I’ve always wanted to be a writer. I love the feeling when a story flows from my fingertips on to a screen for others to read, providing a little bit of escapism like when you go to the cinema. Even when I’m writing a blog post about my life and experiences and not for fame or likes but to provide someone in a similar situation with some solidarity gives me a warm fuzzy feeling. Yes, it is nice to know that I have fans who eagerly await my pears of wisdom but for me writing is cathartic when I’ve written about an incident positive or negatively or even finishing a short story on a pressing issue that has arisen in the media or society I feel valued and as though my opinion or outlook may make someone else consider a new perspective. Writing for me isn’t about presenting what I think should be right but nudging people’s curiosity and make them see that there’s a bigger picture.
My best self is when probably am content with my life and whilst I have ambition, I don’t yearn for something that I know I can’t have. I love it when I’m engrossed in a book, tv programme or particularly actor that it’s all it can think about because it distracts me from my own issues and it spurs me on to focus on the positives and not the negatives and dwell on things I can’t actually change.
However, I can’t say that I am uber positive all the time and I use some of my down moments to recharge and to inspire my most honest work particularly in poetry.
My dream would be it have a book deal where I can be on everyone’s bookshelves and perhaps make them see a different point of view, but on a smaller level I just want to be at peace with myself, accept the things that I’ve gone through and move on.

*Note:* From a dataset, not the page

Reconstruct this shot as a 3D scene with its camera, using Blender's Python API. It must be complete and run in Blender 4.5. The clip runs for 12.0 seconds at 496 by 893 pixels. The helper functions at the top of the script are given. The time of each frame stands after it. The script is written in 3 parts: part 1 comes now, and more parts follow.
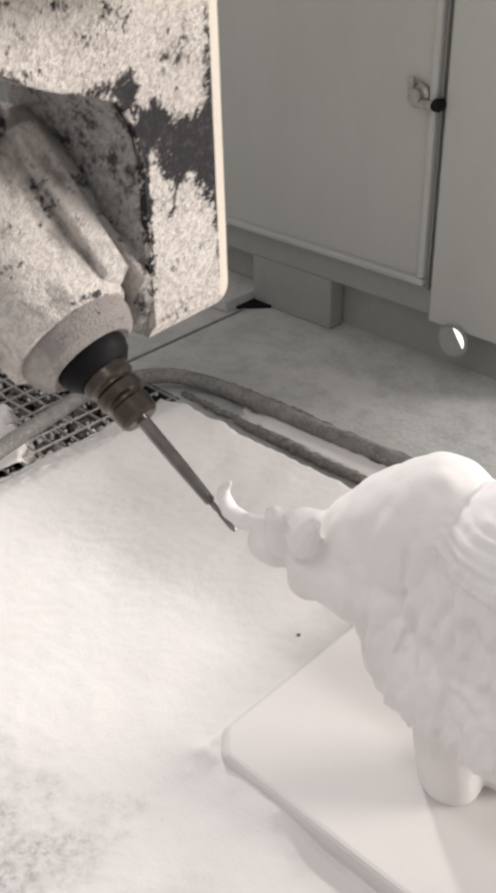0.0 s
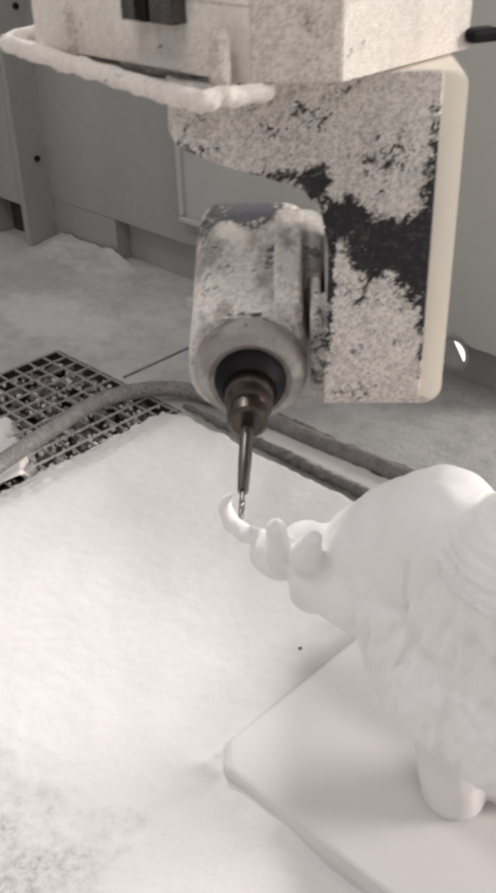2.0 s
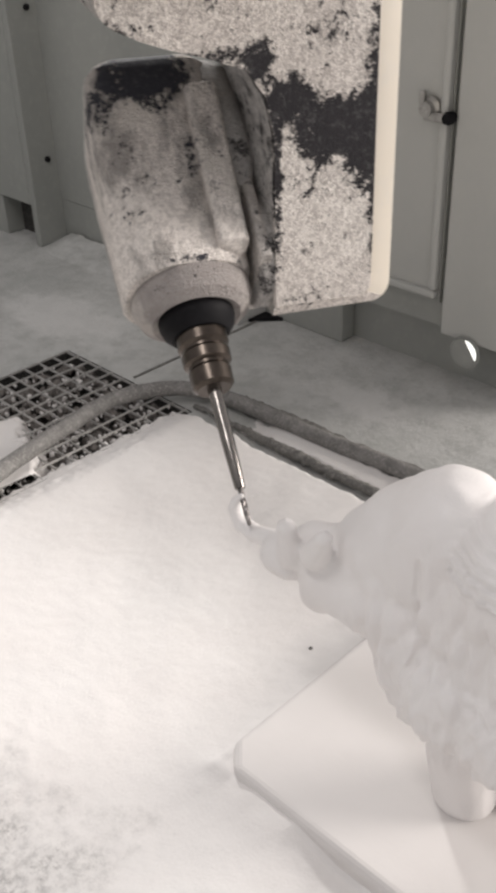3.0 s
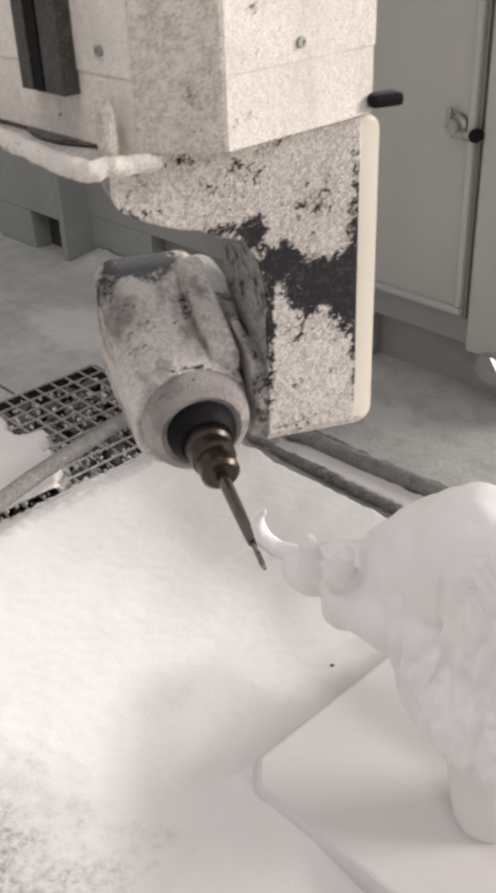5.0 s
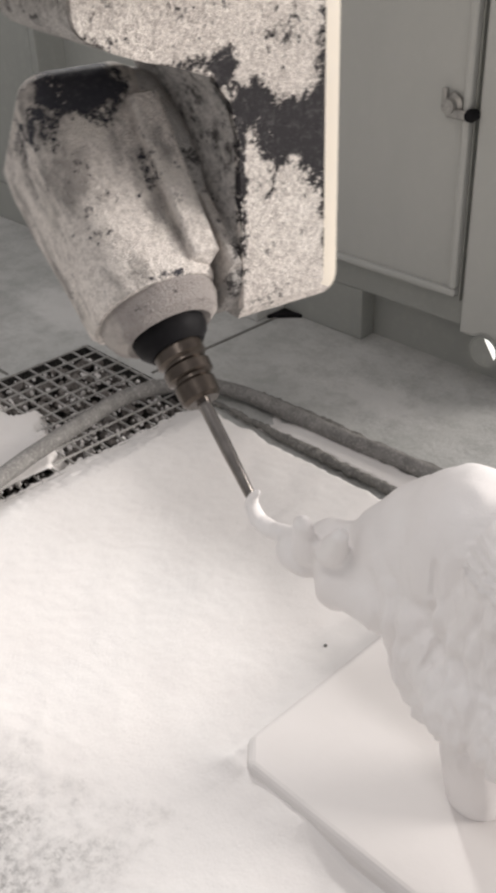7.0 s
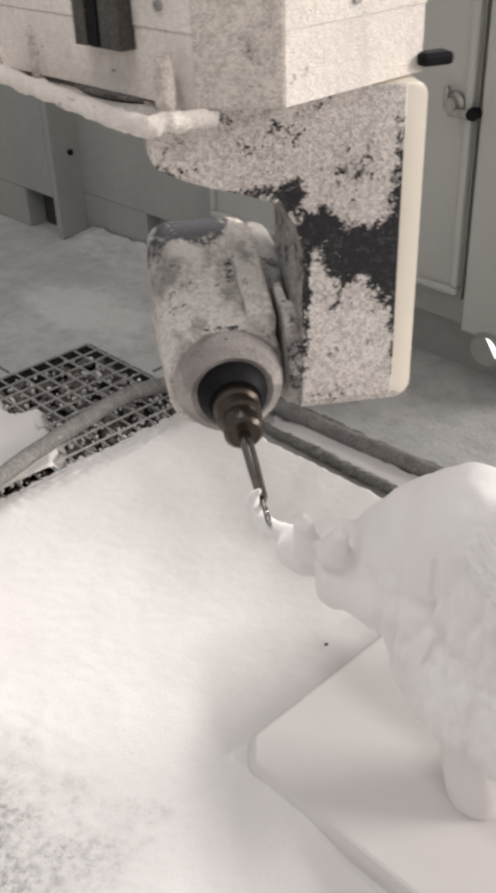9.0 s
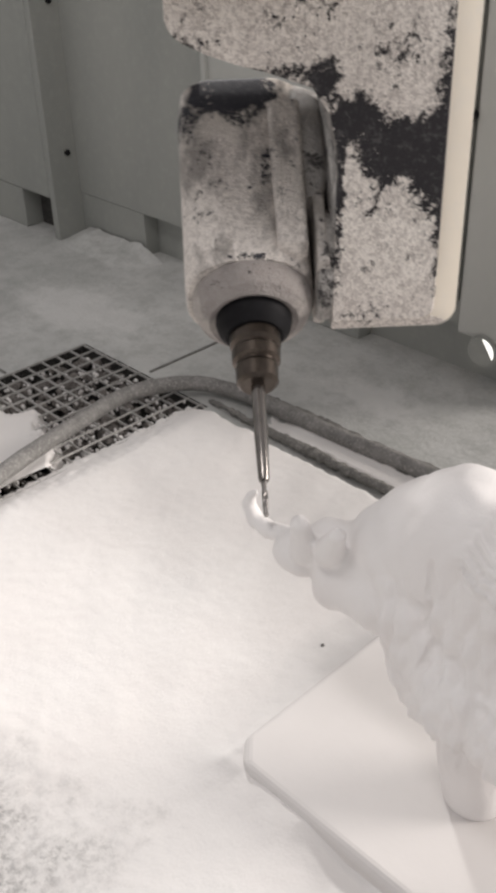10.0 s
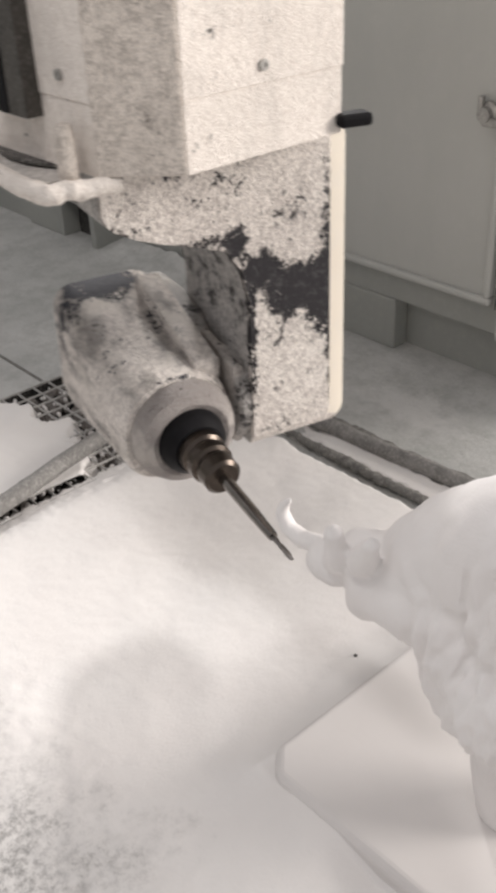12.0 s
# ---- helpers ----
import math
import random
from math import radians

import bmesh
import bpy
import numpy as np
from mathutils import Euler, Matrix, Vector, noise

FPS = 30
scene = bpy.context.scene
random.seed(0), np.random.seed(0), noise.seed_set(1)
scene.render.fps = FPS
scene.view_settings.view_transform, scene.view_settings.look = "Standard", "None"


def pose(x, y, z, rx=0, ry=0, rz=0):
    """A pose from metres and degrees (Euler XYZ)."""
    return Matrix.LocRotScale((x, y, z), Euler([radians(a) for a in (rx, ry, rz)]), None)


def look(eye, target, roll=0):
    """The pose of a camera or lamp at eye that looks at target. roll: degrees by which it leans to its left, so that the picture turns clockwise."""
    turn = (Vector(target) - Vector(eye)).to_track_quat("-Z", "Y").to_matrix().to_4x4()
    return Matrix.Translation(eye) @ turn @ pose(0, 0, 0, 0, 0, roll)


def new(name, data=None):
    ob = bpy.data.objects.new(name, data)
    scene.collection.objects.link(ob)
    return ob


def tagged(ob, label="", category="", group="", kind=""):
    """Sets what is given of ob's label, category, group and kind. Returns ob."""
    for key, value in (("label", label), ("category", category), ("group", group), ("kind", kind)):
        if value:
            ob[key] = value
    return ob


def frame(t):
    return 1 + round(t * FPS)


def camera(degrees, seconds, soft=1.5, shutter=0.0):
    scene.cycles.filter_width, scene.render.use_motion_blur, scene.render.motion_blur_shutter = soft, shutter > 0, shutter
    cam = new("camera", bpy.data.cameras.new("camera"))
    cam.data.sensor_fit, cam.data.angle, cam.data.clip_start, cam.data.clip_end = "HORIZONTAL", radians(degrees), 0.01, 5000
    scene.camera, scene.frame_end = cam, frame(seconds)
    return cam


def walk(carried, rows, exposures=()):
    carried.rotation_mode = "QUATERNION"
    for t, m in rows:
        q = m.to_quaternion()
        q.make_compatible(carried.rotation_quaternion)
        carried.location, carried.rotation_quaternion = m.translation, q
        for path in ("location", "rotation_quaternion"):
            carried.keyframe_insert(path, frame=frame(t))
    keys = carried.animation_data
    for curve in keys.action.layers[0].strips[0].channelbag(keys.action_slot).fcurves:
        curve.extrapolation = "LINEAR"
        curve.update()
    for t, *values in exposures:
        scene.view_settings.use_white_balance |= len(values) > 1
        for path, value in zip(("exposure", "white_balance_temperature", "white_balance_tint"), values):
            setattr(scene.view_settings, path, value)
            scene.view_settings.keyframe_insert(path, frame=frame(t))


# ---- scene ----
cam = camera(28.75, 12.0, soft=4.2, shutter=0.4)
walk(cam, [
    (0.0, pose(0, 0, 0.95, 57.136, 1.429, -1.262)),
    (0.5, pose(0, 0, 0.95, 57.366, 1.622, -0.982)),
    (1.0, pose(0, 0, 0.95, 57.695, 1.692, -0.871)),
    (1.5, pose(0, 0, 0.95, 57.762, 1.556, -1.080)),
    (2.0, pose(0, 0, 0.95, 57.891, 1.492, -1.185)),
    (2.5, pose(0, 0, 0.95, 57.984, 1.696, -1.060)),
    (3.0, pose(0, 0, 0.95, 57.898, 1.847, -0.694)),
    (5.0, pose(0, 0, 0.95, 58.849, 2.049, 0.794)),
    (5.5, pose(0, 0, 0.95, 58.393, 1.911, 0.080)),
    (6.0, pose(0, 0, 0.95, 58.095, 1.798, -0.266)),
    (6.5, pose(0, 0, 0.95, 58.019, 1.778, -0.039)),
    (7.0, pose(0, 0, 0.95, 57.721, 1.790, 0.547)),
    (9.0, pose(0, 0, 0.95, 57.642, 1.755, 0.643)),
    (9.5, pose(0, 0, 0.95, 57.877, 1.871, 0.173)),
    (10.0, pose(0, 0, 0.95, 57.689, 1.564, 0.530)),
    (10.5, pose(0, 0, 0.95, 57.429, 1.526, 0.820)),
    (11.0, pose(0, 0, 0.95, 57.143, 1.323, 0.960)),
    (11.5, pose(0, 0, 0.95, 57.384, 1.545, 1.718)),
    (12.0, pose(0, 0, 0.95, 58.266, 2.310, 2.427)),
], exposures=[(0.0, 0.0), (12.0, 0.0)])

# ---- light ----
MACHINE = pose(0, 0, 0, 0, 0, -45.5)      # the machine's own axes: x along the back wall, y towards it

world = bpy.data.worlds.new("workshop_light")
world.use_nodes = True
scene.world = world
world.node_tree.nodes["Background"].inputs[0].default_value = (1.0, 0.962, 0.968, 1)
world.node_tree.nodes["Background"].inputs[1].default_value = 0.46

sun_data = bpy.data.lights.new("sun", "SUN")
sun_data.energy, sun_data.angle, sun_data.color = 3.2, radians(24), (1.0, 0.93, 0.875)
sun = new("sun", sun_data)
sun.matrix_world = look((3.0, 0.95, 1.20), (0, 0.9, 0.3))


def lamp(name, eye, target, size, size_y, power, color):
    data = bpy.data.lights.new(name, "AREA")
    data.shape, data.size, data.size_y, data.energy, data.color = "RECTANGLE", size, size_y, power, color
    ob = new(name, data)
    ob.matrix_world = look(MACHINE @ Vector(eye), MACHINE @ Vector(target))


# a high workshop window behind the low enclosure wall
lamp("window_light", (-3.79, 2.77, 2.43), (-0.72, 0.5, 0.05), 0.38, 0.30, 114, (1.0, 0.965, 0.94))
# an unseen light added overhead, brightening the sculpture's flank from the machine's front
lamp("overhead_fill_light", (-0.6, -0.4, 3.0), (-0.6, 0.7, 0.1), 0.8, 0.4, 16, (1.0, 0.96, 0.94))


# ---- materials ----
class Nodes:
    """A short way to write a node material."""

    def __init__(self, name):
        self.mat = bpy.data.materials.new(name)
        self.mat.use_nodes = True
        self.tree = self.mat.node_tree
        self.bsdf = self.tree.nodes["Principled BSDF"]
        self.coord = self.add("ShaderNodeTexCoord").outputs["Object"]

    def add(self, kind, **values):
        node = self.tree.nodes.new(kind)
        for key, value in values.items():
            node.inputs[key].default_value = value
        return node

    def link(self, a, b):
        self.tree.links.new(a, b)
        return b

    def noise(self, scale, detail=4.0, rough=0.55, stretch=None):
        node = self.add("ShaderNodeTexNoise", Scale=scale, Detail=detail, Roughness=rough)
        if stretch:
            m = self.add("ShaderNodeMapping", Scale=stretch)
            self.link(self.coord, m.inputs["Vector"])
            self.link(m.outputs[0], node.inputs["Vector"])
        else:
            self.link(self.coord, node.inputs["Vector"])
        return node.outputs["Fac"]

    def ramp(self, fac, stops):
        node = self.add("ShaderNodeValToRGB")
        el = node.color_ramp.elements
        while len(el) < len(stops):
            el.new(0.5)
        for e, (p, c) in zip(el, stops):
            e.position, e.color = p, (c, c, c, 1) if isinstance(c, (int, float)) else (*c, 1)
        self.link(fac, node.inputs[0])
        return node.outputs[0]

    def mix(self, fac, a, b, mode="MIX"):
        node = self.tree.nodes.new("ShaderNodeMix")
        node.data_type, node.blend_type = "RGBA", mode
        for sock, v in ((node.inputs[0], fac), (node.inputs[6], a), (node.inputs[7], b)):
            if isinstance(v, (int, float)):
                sock.default_value = v
            elif isinstance(v, tuple):
                sock.default_value = (*v, 1)
            else:
                self.link(v, sock)
        return node.outputs[2]

    def math(self, op, a, b=0.0):
        node = self.tree.nodes.new("ShaderNodeMath")
        node.operation = op
        for sock, v in ((node.inputs[0], a), (node.inputs[1], b)):
            if isinstance(v, (int, float)):
                sock.default_value = v
            else:
                self.link(v, sock)
        return node.outputs[0]

    def near(self, centre, radius):
        """1 at centre, falling to 0 at radius, by distance in the object's space (radius: one number or three)."""
        r = radius if isinstance(radius, tuple) else (radius,) * 3
        m = self.tree.nodes.new("ShaderNodeMapping")
        m.inputs["Scale"].default_value = [1 / a for a in r]
        m.inputs["Location"].default_value = [-c / a for c, a in zip(centre, r)]
        self.link(self.coord, m.inputs["Vector"])
        ln = self.tree.nodes.new("ShaderNodeVectorMath")
        ln.operation = "LENGTH"
        self.link(m.outputs[0], ln.inputs[0])
        return self.math("MAXIMUM", self.math("SUBTRACT", 1.0, ln.outputs["Value"]), 0.0)

    def done(self, color, rough=0.6, metal=0.0, bump=None, depth=0.002, strength=1.0):
        for key, v in (("Base Color", color), ("Roughness", rough), ("Metallic", metal)):
            sock = self.bsdf.inputs[key]
            if isinstance(v, tuple):
                sock.default_value = (*v, 1)
            elif isinstance(v, (int, float)):
                sock.default_value = v
            else:
                self.link(v, sock)
        if bump is not None:
            b = self.add("ShaderNodeBump", Strength=strength, Distance=depth)
            self.link(bump, b.inputs["Height"])
            self.link(b.outputs[0], self.bsdf.inputs["Normal"])
        return self.mat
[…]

When someone tells me I can’t do something, I don’t bother telling them, I would rather to show them and I revel in their reaction when they tell me they initially underestimated me, this is happening again again in education and my disability.
I want the fairytale romance and the nice holidays and clothes but that doesn’t define me either. I’m quite content to have days in with pyjamas and good book rather than go out partying. I’m very much a lark and can’t often relate to young people in my age group who go out every weekend and party because I don’t see that as a good use of time, yet wanting to stay in and read in my pjs doesn’t make me unambitious – everyone has a different way of enjoying life. There’s no point in me saying that I believe in the platitudes along the lines of oh well we’re not alive for long so we might as well leave till the fullest because that’s just a load of Tosh. I think as long as you’re happy and content when you look back on your life then that’s all that matters.
To summarise I am not my disability, I am a women with something to say.
I want to travel but I also love to stay in and read, I want loads of friends but crave solitude. To quote my favourite singer and mental health advocate. I am ‘Simply complicated.’ I cannot be defined by an one aspect of my personality, idiosyncrasy or ambition.